SET PROBLEM:
Repeat every line of the listing below exactly, minus the pictures.
------ RECORDED INFORMATION
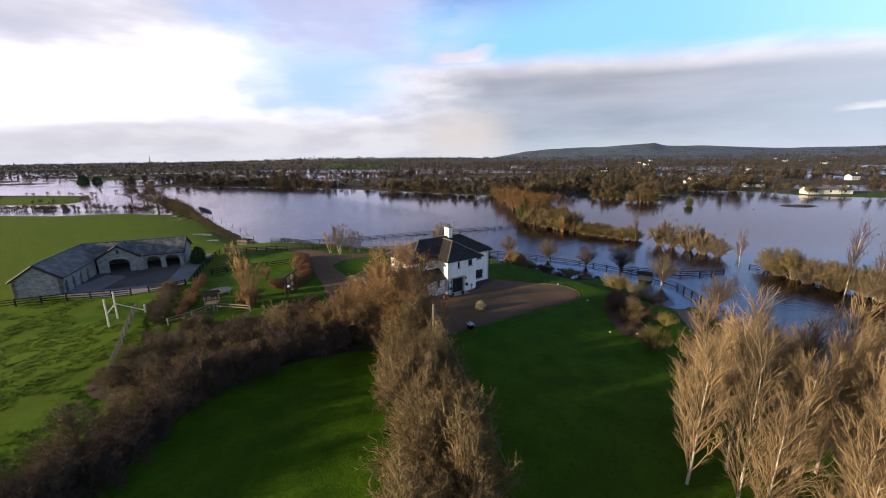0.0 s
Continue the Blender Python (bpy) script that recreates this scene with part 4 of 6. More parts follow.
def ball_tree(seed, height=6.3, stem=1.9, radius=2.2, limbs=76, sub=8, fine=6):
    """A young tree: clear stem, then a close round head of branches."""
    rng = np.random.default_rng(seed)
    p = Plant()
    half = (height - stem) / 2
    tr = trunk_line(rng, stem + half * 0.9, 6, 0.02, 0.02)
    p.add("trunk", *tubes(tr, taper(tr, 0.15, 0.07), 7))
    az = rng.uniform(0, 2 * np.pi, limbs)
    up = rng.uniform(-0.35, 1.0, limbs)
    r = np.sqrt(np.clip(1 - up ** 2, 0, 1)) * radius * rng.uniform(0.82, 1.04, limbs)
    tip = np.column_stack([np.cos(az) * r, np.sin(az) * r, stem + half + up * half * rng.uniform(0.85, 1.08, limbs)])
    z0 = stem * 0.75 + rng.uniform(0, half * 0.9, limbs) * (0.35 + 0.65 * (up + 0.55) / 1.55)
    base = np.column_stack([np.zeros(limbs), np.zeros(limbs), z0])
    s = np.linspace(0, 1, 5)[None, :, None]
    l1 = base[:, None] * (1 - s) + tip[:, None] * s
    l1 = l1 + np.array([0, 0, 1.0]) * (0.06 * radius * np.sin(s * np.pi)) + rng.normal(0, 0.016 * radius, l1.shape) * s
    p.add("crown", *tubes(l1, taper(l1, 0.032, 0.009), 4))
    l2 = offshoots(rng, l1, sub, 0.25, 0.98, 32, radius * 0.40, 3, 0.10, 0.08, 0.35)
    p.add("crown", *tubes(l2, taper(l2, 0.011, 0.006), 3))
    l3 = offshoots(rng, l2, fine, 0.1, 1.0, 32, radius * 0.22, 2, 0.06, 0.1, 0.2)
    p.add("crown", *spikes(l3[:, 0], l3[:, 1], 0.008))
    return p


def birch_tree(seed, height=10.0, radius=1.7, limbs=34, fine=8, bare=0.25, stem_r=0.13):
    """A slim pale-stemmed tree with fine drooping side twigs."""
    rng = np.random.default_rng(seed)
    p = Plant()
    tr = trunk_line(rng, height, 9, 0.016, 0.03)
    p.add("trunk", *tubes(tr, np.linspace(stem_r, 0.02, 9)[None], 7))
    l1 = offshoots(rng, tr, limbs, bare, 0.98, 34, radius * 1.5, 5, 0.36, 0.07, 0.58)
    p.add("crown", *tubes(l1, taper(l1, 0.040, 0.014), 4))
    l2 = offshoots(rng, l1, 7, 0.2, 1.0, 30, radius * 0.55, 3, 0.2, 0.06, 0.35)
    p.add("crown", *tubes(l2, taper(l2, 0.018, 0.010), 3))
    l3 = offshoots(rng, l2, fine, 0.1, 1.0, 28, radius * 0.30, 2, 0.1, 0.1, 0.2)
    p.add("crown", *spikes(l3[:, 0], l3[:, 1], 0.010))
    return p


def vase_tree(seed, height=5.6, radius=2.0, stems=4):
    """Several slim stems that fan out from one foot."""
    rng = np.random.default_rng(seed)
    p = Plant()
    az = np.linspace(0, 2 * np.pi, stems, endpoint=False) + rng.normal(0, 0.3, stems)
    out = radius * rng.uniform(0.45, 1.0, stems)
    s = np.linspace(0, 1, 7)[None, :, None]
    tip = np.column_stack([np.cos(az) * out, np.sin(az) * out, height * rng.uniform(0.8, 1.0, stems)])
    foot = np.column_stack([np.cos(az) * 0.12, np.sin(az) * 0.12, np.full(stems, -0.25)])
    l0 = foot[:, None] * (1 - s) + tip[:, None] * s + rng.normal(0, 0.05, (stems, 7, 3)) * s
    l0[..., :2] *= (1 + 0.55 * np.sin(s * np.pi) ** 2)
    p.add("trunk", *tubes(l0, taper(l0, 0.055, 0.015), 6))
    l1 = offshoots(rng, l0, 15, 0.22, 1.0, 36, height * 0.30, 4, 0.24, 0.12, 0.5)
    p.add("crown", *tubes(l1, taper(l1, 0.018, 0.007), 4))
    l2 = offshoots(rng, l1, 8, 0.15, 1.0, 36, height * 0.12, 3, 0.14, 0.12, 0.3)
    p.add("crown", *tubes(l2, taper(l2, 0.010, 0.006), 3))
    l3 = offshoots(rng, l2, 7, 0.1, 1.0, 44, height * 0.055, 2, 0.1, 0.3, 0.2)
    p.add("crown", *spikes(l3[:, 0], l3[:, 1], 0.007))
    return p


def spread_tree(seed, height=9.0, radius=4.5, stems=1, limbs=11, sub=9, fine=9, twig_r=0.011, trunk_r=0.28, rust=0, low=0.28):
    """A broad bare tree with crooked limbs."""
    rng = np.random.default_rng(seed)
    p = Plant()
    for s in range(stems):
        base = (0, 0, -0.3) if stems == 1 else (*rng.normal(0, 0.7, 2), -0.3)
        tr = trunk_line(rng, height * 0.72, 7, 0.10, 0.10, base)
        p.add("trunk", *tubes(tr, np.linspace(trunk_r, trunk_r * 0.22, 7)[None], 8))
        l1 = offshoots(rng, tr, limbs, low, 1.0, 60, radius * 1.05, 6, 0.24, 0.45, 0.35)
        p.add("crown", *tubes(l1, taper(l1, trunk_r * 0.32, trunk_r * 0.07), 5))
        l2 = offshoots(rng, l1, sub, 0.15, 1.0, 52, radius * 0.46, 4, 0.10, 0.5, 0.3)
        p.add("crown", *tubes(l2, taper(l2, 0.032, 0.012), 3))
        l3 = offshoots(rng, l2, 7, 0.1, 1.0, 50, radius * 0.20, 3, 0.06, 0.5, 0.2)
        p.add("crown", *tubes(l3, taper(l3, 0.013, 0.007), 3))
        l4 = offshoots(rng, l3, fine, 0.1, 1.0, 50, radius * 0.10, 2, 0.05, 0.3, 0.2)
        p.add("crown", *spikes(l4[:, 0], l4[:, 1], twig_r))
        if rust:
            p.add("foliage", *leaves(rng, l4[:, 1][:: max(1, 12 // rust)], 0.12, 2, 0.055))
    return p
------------
RIGHT ANSWER:
0.0 s
Continue the Blender Python (bpy) script that recreates this scene with part 4 of 6. More parts follow.
def ball_tree(seed, height=6.3, stem=1.9, radius=2.2, limbs=76, sub=8, fine=6):
    """A young tree: clear stem, then a close round head of branches."""
    rng = np.random.default_rng(seed)
    p = Plant()
    half = (height - stem) / 2
    tr = trunk_line(rng, stem + half * 0.9, 6, 0.02, 0.02)
    p.add("trunk", *tubes(tr, taper(tr, 0.15, 0.07), 7))
    az = rng.uniform(0, 2 * np.pi, limbs)
    up = rng.uniform(-0.35, 1.0, limbs)
    r = np.sqrt(np.clip(1 - up ** 2, 0, 1)) * radius * rng.uniform(0.82, 1.04, limbs)
    tip = np.column_stack([np.cos(az) * r, np.sin(az) * r, stem + half + up * half * rng.uniform(0.85, 1.08, limbs)])
    z0 = stem * 0.75 + rng.uniform(0, half * 0.9, limbs) * (0.35 + 0.65 * (up + 0.55) / 1.55)
    base = np.column_stack([np.zeros(limbs), np.zeros(limbs), z0])
    s = np.linspace(0, 1, 5)[None, :, None]
    l1 = base[:, None] * (1 - s) + tip[:, None] * s
    l1 = l1 + np.array([0, 0, 1.0]) * (0.06 * radius * np.sin(s * np.pi)) + rng.normal(0, 0.016 * radius, l1.shape) * s
    p.add("crown", *tubes(l1, taper(l1, 0.032, 0.009), 4))
    l2 = offshoots(rng, l1, sub, 0.25, 0.98, 32, radius * 0.40, 3, 0.10, 0.08, 0.35)
    p.add("crown", *tubes(l2, taper(l2, 0.011, 0.006), 3))
    l3 = offshoots(rng, l2, fine, 0.1, 1.0, 32, radius * 0.22, 2, 0.06, 0.1, 0.2)
    p.add("crown", *spikes(l3[:, 0], l3[:, 1], 0.008))
    return p


def birch_tree(seed, height=10.0, radius=1.7, limbs=34, fine=8, bare=0.25, stem_r=0.13):
    """A slim pale-stemmed tree with fine drooping side twigs."""
    rng = np.random.default_rng(seed)
    p = Plant()
    tr = trunk_line(rng, height, 9, 0.016, 0.03)
    p.add("trunk", *tubes(tr, np.linspace(stem_r, 0.02, 9)[None], 7))
    l1 = offshoots(rng, tr, limbs, bare, 0.98, 34, radius * 1.5, 5, 0.36, 0.07, 0.58)
    p.add("crown", *tubes(l1, taper(l1, 0.040, 0.014), 4))
    l2 = offshoots(rng, l1, 7, 0.2, 1.0, 30, radius * 0.55, 3, 0.2, 0.06, 0.35)
    p.add("crown", *tubes(l2, taper(l2, 0.018, 0.010), 3))
    l3 = offshoots(rng, l2, fine, 0.1, 1.0, 28, radius * 0.30, 2, 0.1, 0.1, 0.2)
    p.add("crown", *spikes(l3[:, 0], l3[:, 1], 0.010))
    return p


def vase_tree(seed, height=5.6, radius=2.0, stems=4):
    """Several slim stems that fan out from one foot."""
    rng = np.random.default_rng(seed)
    p = Plant()
    az = np.linspace(0, 2 * np.pi, stems, endpoint=False) + rng.normal(0, 0.3, stems)
    out = radius * rng.uniform(0.45, 1.0, stems)
    s = np.linspace(0, 1, 7)[None, :, None]
    tip = np.column_stack([np.cos(az) * out, np.sin(az) * out, height * rng.uniform(0.8, 1.0, stems)])
    foot = np.column_stack([np.cos(az) * 0.12, np.sin(az) * 0.12, np.full(stems, -0.25)])
    l0 = foot[:, None] * (1 - s) + tip[:, None] * s + rng.normal(0, 0.05, (stems, 7, 3)) * s
    l0[..., :2] *= (1 + 0.55 * np.sin(s * np.pi) ** 2)
    p.add("trunk", *tubes(l0, taper(l0, 0.055, 0.015), 6))
    l1 = offshoots(rng, l0, 15, 0.22, 1.0, 36, height * 0.30, 4, 0.24, 0.12, 0.5)
    p.add("crown", *tubes(l1, taper(l1, 0.018, 0.007), 4))
    l2 = offshoots(rng, l1, 8, 0.15, 1.0, 36, height * 0.12, 3, 0.14, 0.12, 0.3)
    p.add("crown", *tubes(l2, taper(l2, 0.010, 0.006), 3))
    l3 = offshoots(rng, l2, 7, 0.1, 1.0, 44, height * 0.055, 2, 0.1, 0.3, 0.2)
    p.add("crown", *spikes(l3[:, 0], l3[:, 1], 0.007))
    return p


def spread_tree(seed, height=9.0, radius=4.5, stems=1, limbs=11, sub=9, fine=9, twig_r=0.011, trunk_r=0.28, rust=0, low=0.28):
    """A broad bare tree with crooked limbs."""
    rng = np.random.default_rng(seed)
    p = Plant()
    for s in range(stems):
        base = (0, 0, -0.3) if stems == 1 else (*rng.normal(0, 0.7, 2), -0.3)
        tr = trunk_line(rng, height * 0.72, 7, 0.10, 0.10, base)
        p.add("trunk", *tubes(tr, np.linspace(trunk_r, trunk_r * 0.22, 7)[None], 8))
        l1 = offshoots(rng, tr, limbs, low, 1.0, 60, radius * 1.05, 6, 0.24, 0.45, 0.35)
        p.add("crown", *tubes(l1, taper(l1, trunk_r * 0.32, trunk_r * 0.07), 5))
        l2 = offshoots(rng, l1, sub, 0.15, 1.0, 52, radius * 0.46, 4, 0.10, 0.5, 0.3)
        p.add("crown", *tubes(l2, taper(l2, 0.032, 0.012), 3))
        l3 = offshoots(rng, l2, 7, 0.1, 1.0, 50, radius * 0.20, 3, 0.06, 0.5, 0.2)
        p.add("crown", *tubes(l3, taper(l3, 0.013, 0.007), 3))
        l4 = offshoots(rng, l3, fine, 0.1, 1.0, 50, radius * 0.10, 2, 0.05, 0.3, 0.2)
        p.add("crown", *spikes(l4[:, 0], l4[:, 1], twig_r))
        if rust:
            p.add("foliage", *leaves(rng, l4[:, 1][:: max(1, 12 // rust)], 0.12, 2, 0.055))
    return p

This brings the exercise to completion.